Because the internal sample layout is consistent across products and processing levels, the same data-access workflow can be reused across sensors and studies.


Data Format#

Local directory structure#

When downloaded locally, OceanTACO follows this layout:

DATA/
└── <YYYY_MM_DD>/
    └── <REGION_NAME>/
        ├── l4_ssh.nc
        ├── l4_sst.nc
        ├── l4_sss.nc
        ├── l3_ssh.nc
        ├── l3_swot.nc
        ├── glorys.nc
        └── ...

NetCDF encoding#

Files use HDF5/NetCDF4 with scaled int16 encoding and lossless zlib compression. The tile format is compatible with xarray and h5netcdf. Spatial coordinates follow a regular lat/lon grid; Argo profiles use an unstructured point dimension.


Processing Workflow and Known Limitations#

OceanTACO generation follows three high-level steps:

  1. Regional tiling of daily global products.

  2. Conservative binning/regridding of sparse L3 observations.

  3. Storage encoding with scaled int16 and lossless compression.

Important interpretation caveats:

  • Projection: data are stored in WGS84 (EPSG:4326), which is not area-preserving and introduces stronger distortion toward high latitudes.

  • L3 gridding behavior: binning preserves observed sampling patterns; additional gap-filling is not introduced at this stage.

  • Uncertainty interpretation: aggregated per-cell uncertainty primarily reflects within-track variability and may not fully capture between-track sampling differences.
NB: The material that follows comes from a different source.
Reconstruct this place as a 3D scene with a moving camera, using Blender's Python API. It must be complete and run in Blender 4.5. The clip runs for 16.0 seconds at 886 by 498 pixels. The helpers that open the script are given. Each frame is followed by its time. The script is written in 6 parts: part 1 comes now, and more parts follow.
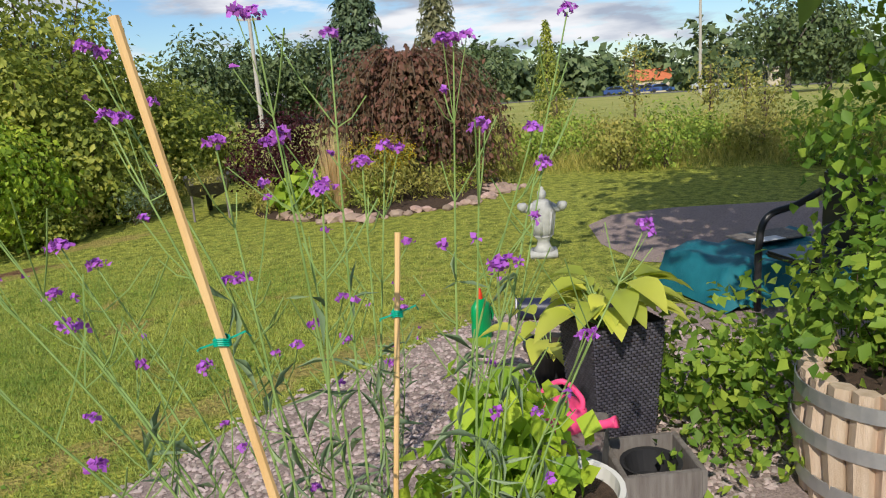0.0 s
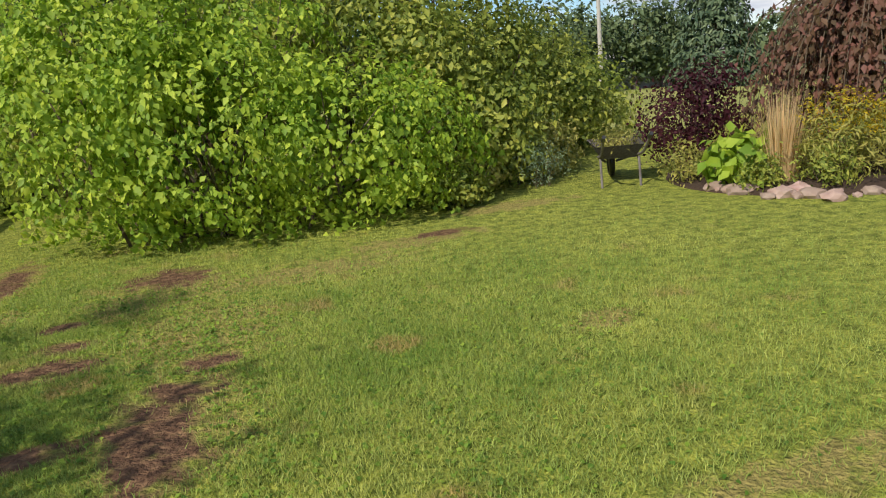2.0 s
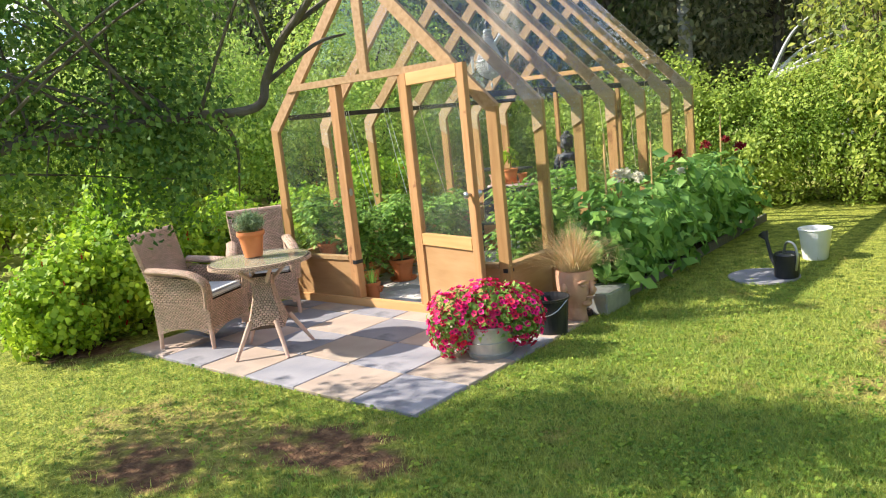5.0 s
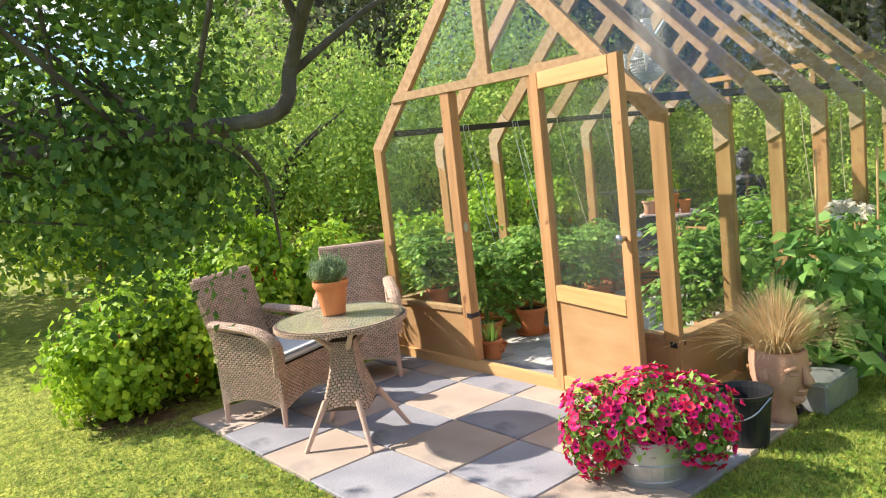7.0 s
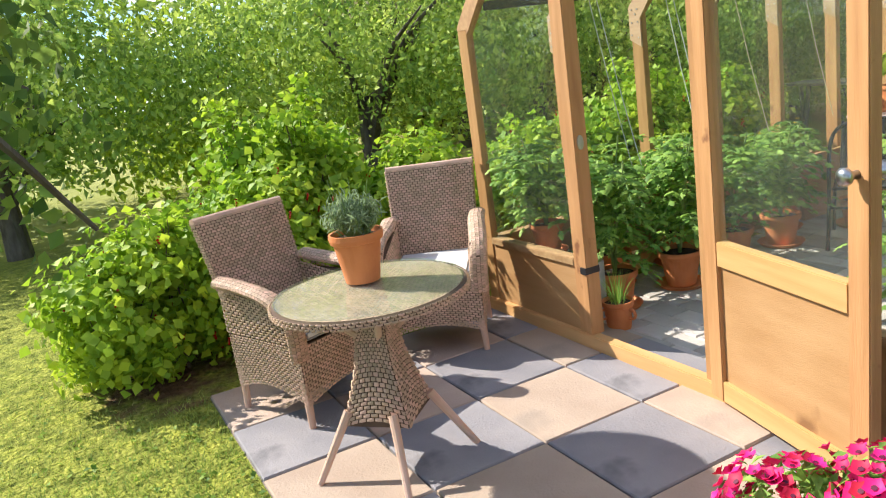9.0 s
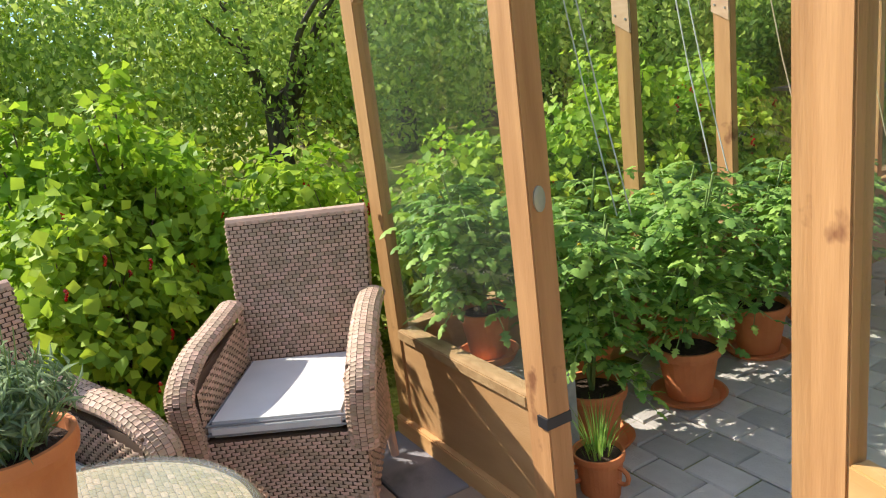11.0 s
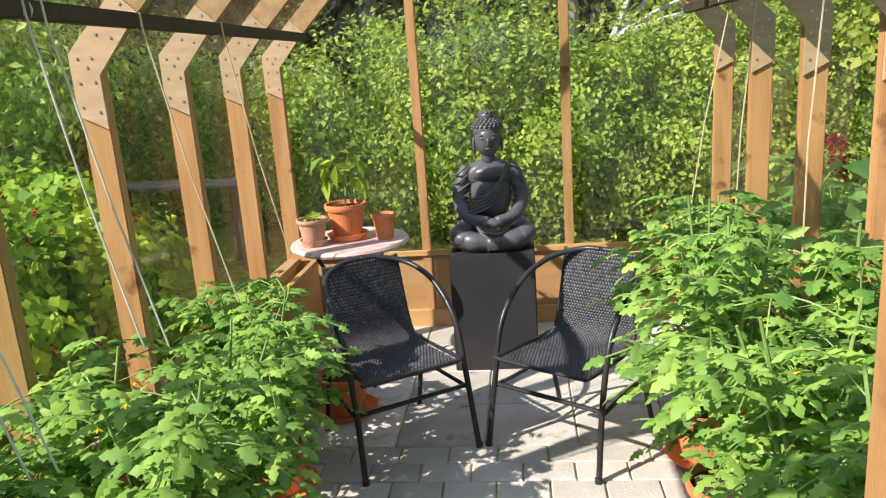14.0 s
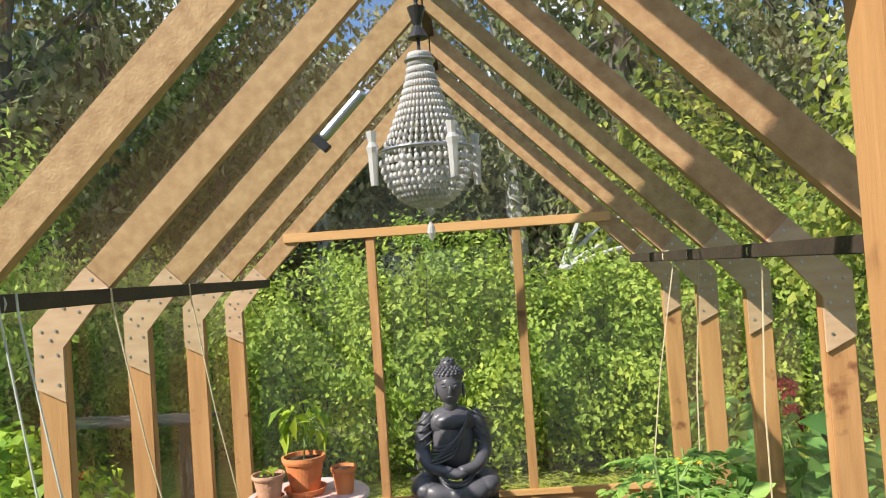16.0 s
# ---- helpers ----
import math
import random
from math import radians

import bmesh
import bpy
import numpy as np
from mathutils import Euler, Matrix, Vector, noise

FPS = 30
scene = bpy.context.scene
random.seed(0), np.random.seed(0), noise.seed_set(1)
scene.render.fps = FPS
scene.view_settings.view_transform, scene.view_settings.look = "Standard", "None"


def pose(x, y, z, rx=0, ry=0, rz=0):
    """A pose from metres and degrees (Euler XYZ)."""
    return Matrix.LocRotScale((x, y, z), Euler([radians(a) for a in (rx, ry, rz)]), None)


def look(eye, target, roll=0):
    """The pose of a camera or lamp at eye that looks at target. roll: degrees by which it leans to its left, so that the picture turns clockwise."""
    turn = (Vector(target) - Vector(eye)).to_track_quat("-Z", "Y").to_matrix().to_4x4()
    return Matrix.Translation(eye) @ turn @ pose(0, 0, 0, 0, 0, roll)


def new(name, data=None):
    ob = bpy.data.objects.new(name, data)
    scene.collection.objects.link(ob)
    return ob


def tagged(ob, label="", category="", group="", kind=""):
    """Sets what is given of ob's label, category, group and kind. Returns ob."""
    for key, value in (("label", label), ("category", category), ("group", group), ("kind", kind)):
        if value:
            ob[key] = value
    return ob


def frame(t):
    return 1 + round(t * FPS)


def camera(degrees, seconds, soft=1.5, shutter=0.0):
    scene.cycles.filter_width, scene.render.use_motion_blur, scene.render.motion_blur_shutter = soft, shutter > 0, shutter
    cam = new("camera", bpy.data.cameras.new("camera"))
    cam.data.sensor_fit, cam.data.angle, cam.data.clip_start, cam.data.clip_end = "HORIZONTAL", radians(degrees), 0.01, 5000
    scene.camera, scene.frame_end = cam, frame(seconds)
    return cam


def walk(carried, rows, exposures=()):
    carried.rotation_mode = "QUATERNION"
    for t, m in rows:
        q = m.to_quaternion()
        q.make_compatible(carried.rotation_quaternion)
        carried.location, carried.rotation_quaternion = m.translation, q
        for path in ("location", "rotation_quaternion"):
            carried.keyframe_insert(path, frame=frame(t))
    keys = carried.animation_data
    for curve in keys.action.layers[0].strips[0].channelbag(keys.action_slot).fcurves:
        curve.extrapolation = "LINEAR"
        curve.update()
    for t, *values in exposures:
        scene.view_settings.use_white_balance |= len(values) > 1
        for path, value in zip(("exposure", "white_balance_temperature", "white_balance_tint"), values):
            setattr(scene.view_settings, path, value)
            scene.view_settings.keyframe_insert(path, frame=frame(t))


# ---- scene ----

  • Cross-level comparison: L4 and reanalysis fields include mapping/assimilation effects and should be interpreted accordingly when compared to L3 or in situ observations.


HuggingFace Access#

OceanTACO is hosted on HuggingFace and can be accessed without downloading the full dataset.

Stream via tacoreader#

from ocean_taco.dataset.retrieve import HF_DEFAULT_URL, load_hf_dataset, load_tile_nc

dataset_hf = load_hf_dataset(HF_DEFAULT_URL) # TACO df

# Load one named-region tile
ds = load_tile_nc(
    dataset_hf,
    date="2024-06-01",
    tile="NORTH_ATLANTIC",
    data_source="l4_sst",
    cache_dir="./cache",   # optional local cache
)

Load all tiles covering a bounding box#

from ocean_taco.dataset.retrieve import load_bbox_nc

ds = load_bbox_nc(
    dataset_hf,
    date="2024-06-01",
    bbox=(-80, -30, 25, 50),  # (lon_min, lon_max, lat_min, lat_max)
    data_source="l4_sst",
)

Download full snapshot (huggingface_hub)#

from huggingface_hub import snapshot_download

local_dir = snapshot_download(repo_id="nilsleh/OceanTACO", repo_type="dataset")

Licenses#

  • Code: Apache 2.0

  • Dataset: Creative Commons Attribution 4.0 International (CC BY 4.0)

See the OceanTACO Dataset Card for full license information, required attribution, acknowledgements, and citations.